Being a writer means being a continuous learner and consuming heaps of information to then regurgitate what you learned back out through your mind through the words you write. As you ingest and put that information back out into the world, your mind adds value to it in the form of personal stories, experience, and different perspectives.
An idea that enters your mind never fully comes back out in the same way again through the words you write and that’s the magic of writing.
Wait, There Is Still One More Problem…
Even if you understand and practice all of those lessons, you can still fall short and never make a dollar. How is that possible?
Well, when you write heaps and publish your work, there are some days that completely suck. There days where you won’t feel like it, or when everything that can go wrong does go wrong. There are days when making $300K as a writer can seem impossible or a goal that’s not fit for you.
On those days that suck, you will want to give up, and you’ll complain a lot. You’ll doubt yourself and believe that everything I’m saying is BS. These bad days will then lead you to the inevitable rabbit hole of comparing your results to other writers. This happened to me back in 2016.
A friend of mine interviewed Tim Ferriss, and as I listened to the podcast, I thought to myself “That will never be me.”
I compared my results to Mr. Ferriss Wheel and got stuck complaining about how hard it was.
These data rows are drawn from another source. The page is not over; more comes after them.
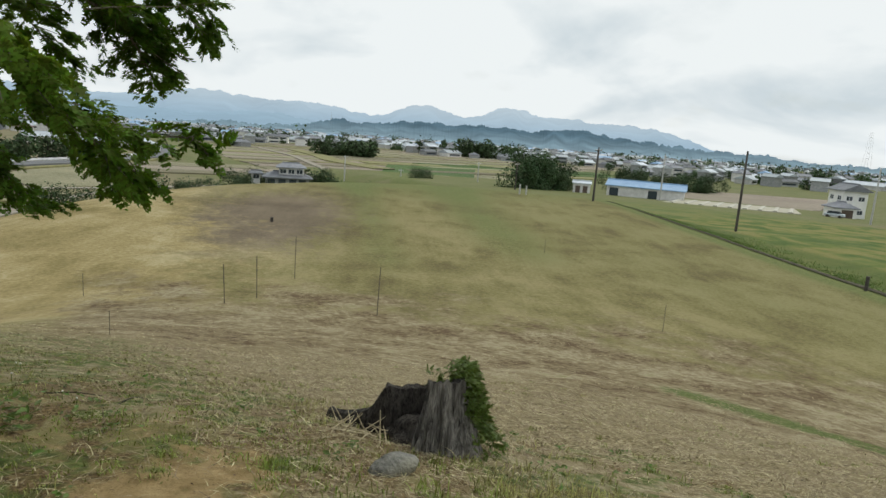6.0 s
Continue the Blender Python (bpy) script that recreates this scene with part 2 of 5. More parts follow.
ROTTEN = surface("weathered_stump_wood", (0.016, 0.014, 0.012), (0.36, 0.335, 0.295), 7, 0.9, 0.9, 5, stretch=(3.4, 3.4, 0.30))
ROT_IN = surface("rotten_heartwood", (0.008, 0.007, 0.006), (0.085, 0.074, 0.064), 16, 0.95, 1.0, 4, stretch=(2.0, 2.0, 0.6))
IVY = surface("ivy_leaf", (0.058, 0.098, 0.018), (0.145, 0.195, 0.04), 6, 0.5, 0.0, 5, island=0.5, through_light=0.35)
WHITEWOOD = surface("bleached_wood", (0.06, 0.05, 0.042), (0.56, 0.53, 0.49), 30, 0.85, 0.7, stretch=(1, 3, 3))
ROCK = surface("grey_rock", (0.10, 0.098, 0.085), (0.25, 0.245, 0.215), 7, 0.9, 0.6, 6, c=(0.24, 0.23, 0.17))
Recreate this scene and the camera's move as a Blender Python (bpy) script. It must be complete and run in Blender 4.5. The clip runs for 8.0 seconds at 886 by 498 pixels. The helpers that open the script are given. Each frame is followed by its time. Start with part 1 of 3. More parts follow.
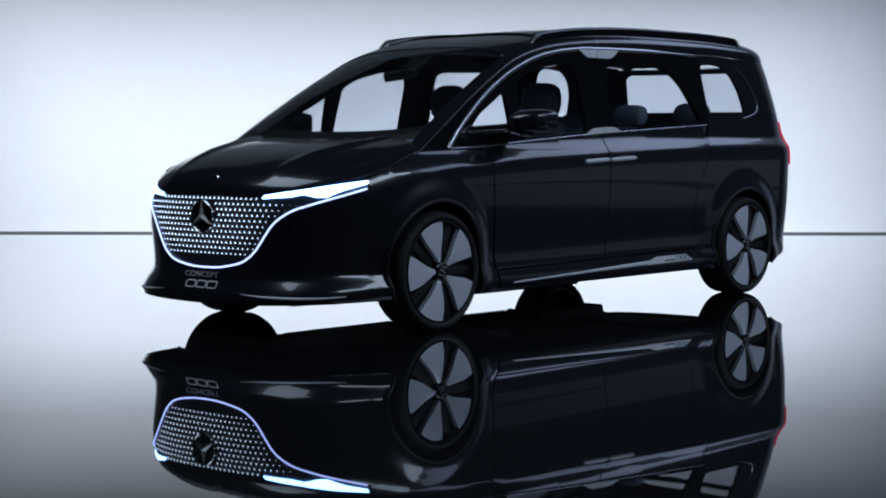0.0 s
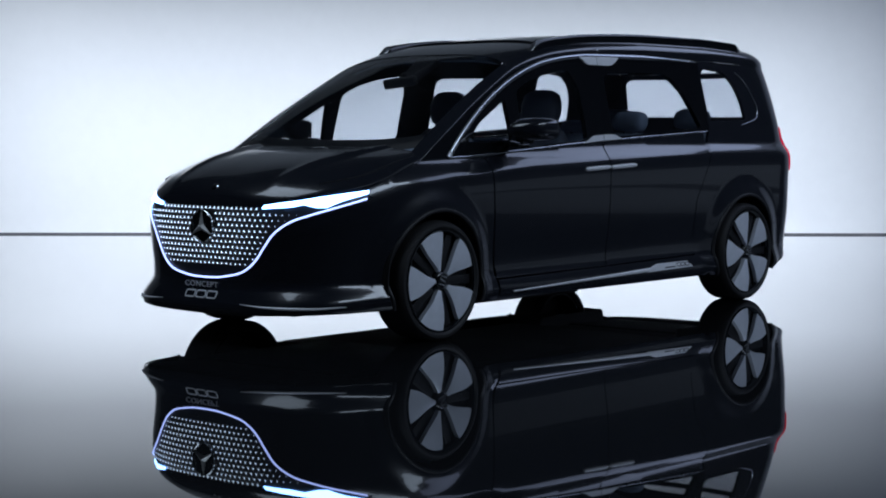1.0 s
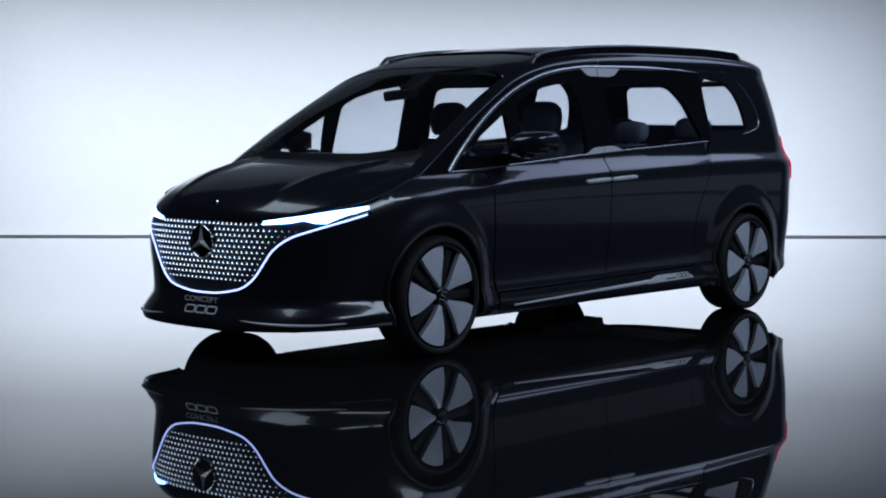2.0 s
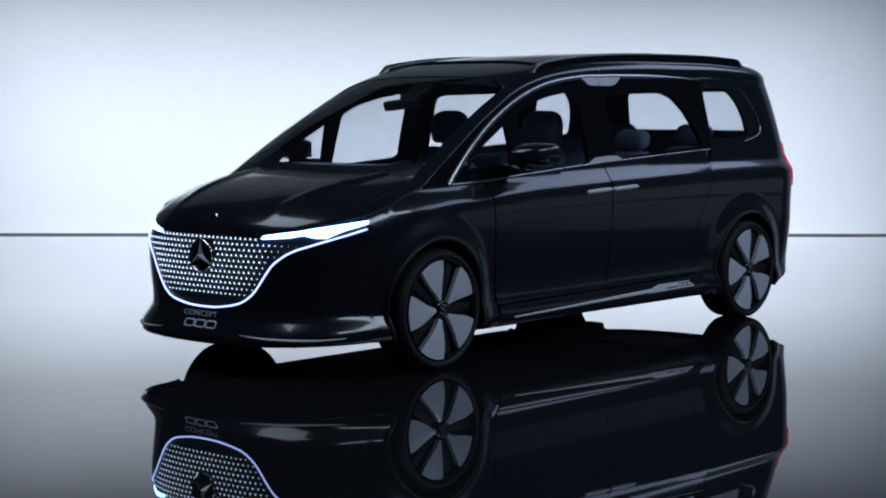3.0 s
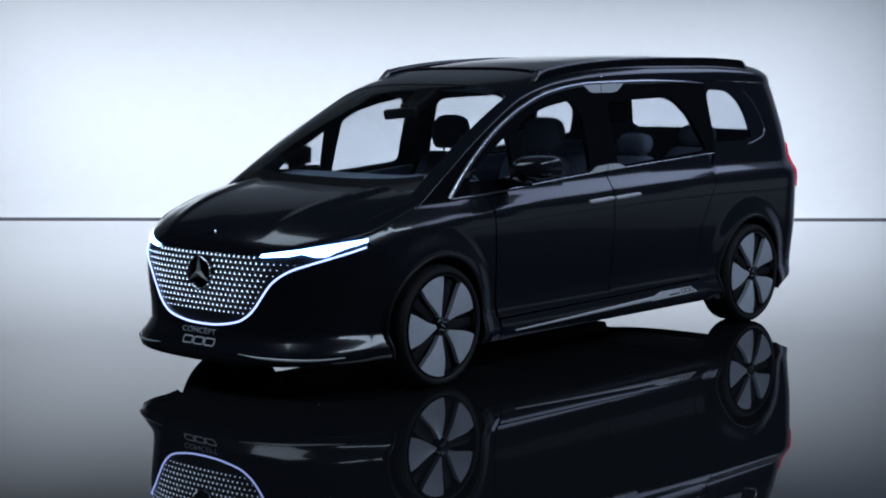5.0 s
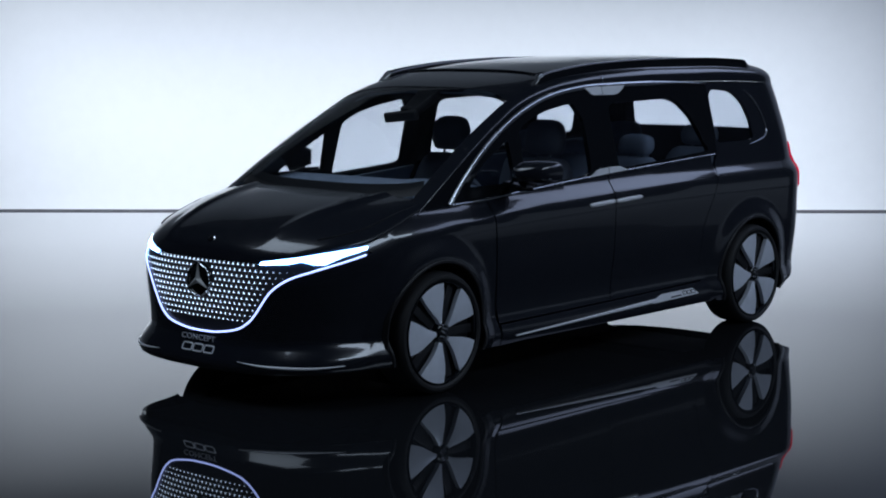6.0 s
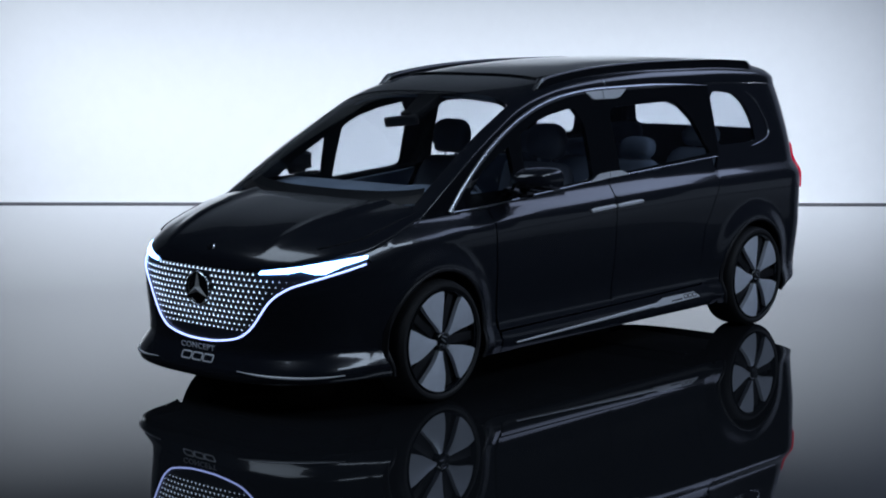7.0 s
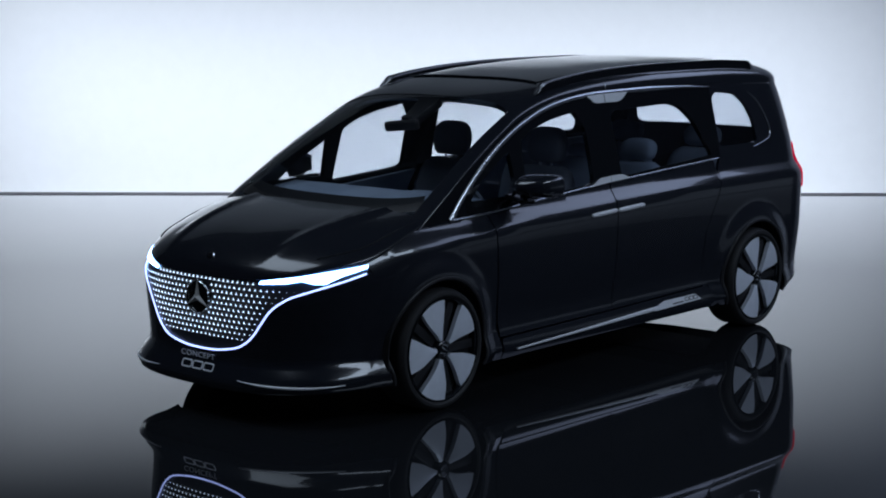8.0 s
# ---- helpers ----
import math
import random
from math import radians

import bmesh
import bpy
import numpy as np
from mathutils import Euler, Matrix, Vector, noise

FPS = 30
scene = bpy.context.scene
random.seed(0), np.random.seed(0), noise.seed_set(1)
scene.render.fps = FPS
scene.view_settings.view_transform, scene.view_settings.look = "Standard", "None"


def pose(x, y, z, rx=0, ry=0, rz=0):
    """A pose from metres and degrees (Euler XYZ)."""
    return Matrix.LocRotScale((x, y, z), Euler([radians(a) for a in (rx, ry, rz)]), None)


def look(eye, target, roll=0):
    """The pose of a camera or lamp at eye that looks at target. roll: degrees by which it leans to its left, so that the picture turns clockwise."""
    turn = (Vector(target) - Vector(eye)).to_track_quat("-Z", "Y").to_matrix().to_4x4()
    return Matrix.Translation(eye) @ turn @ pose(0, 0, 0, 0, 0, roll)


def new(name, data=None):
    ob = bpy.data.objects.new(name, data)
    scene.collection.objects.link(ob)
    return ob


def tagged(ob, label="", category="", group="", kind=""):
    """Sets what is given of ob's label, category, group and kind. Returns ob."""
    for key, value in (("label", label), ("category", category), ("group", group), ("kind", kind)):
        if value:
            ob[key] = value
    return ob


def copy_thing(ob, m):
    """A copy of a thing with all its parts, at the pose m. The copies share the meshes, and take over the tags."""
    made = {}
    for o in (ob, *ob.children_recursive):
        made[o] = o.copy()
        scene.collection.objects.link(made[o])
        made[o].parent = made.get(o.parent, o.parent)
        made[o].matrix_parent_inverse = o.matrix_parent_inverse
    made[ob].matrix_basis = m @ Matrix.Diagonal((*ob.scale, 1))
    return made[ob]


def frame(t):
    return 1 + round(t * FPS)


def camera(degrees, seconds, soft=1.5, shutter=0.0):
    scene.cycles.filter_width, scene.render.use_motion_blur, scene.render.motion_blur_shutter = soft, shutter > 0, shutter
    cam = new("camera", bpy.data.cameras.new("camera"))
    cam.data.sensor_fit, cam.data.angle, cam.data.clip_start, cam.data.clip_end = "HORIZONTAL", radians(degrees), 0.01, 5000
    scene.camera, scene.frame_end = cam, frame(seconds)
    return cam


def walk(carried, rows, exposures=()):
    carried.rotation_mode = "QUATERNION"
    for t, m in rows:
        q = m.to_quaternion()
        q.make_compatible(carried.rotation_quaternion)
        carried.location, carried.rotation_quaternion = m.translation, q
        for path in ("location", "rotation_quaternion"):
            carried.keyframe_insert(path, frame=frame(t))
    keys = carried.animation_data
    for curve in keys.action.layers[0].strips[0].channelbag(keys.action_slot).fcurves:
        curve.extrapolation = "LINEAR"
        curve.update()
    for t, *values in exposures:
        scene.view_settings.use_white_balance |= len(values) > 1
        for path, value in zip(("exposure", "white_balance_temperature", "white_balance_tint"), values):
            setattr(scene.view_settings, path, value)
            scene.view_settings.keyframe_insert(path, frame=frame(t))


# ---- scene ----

I had some success as a writer, but it never felt like enough.
Solution
The way you overcome the problem of comparing yourself to other writers is by not comparing your chapter one to their chapter thirty-six.
You can do everything right as a writer, but if you get stuck in the game of comparing your results to other writers like I did, the chance of failure increases.
Your results are deeply personal. What matters is that you keep writing and maintain a learner’s mindset. If you do that, you too can make ridiculous amounts of money as a writer.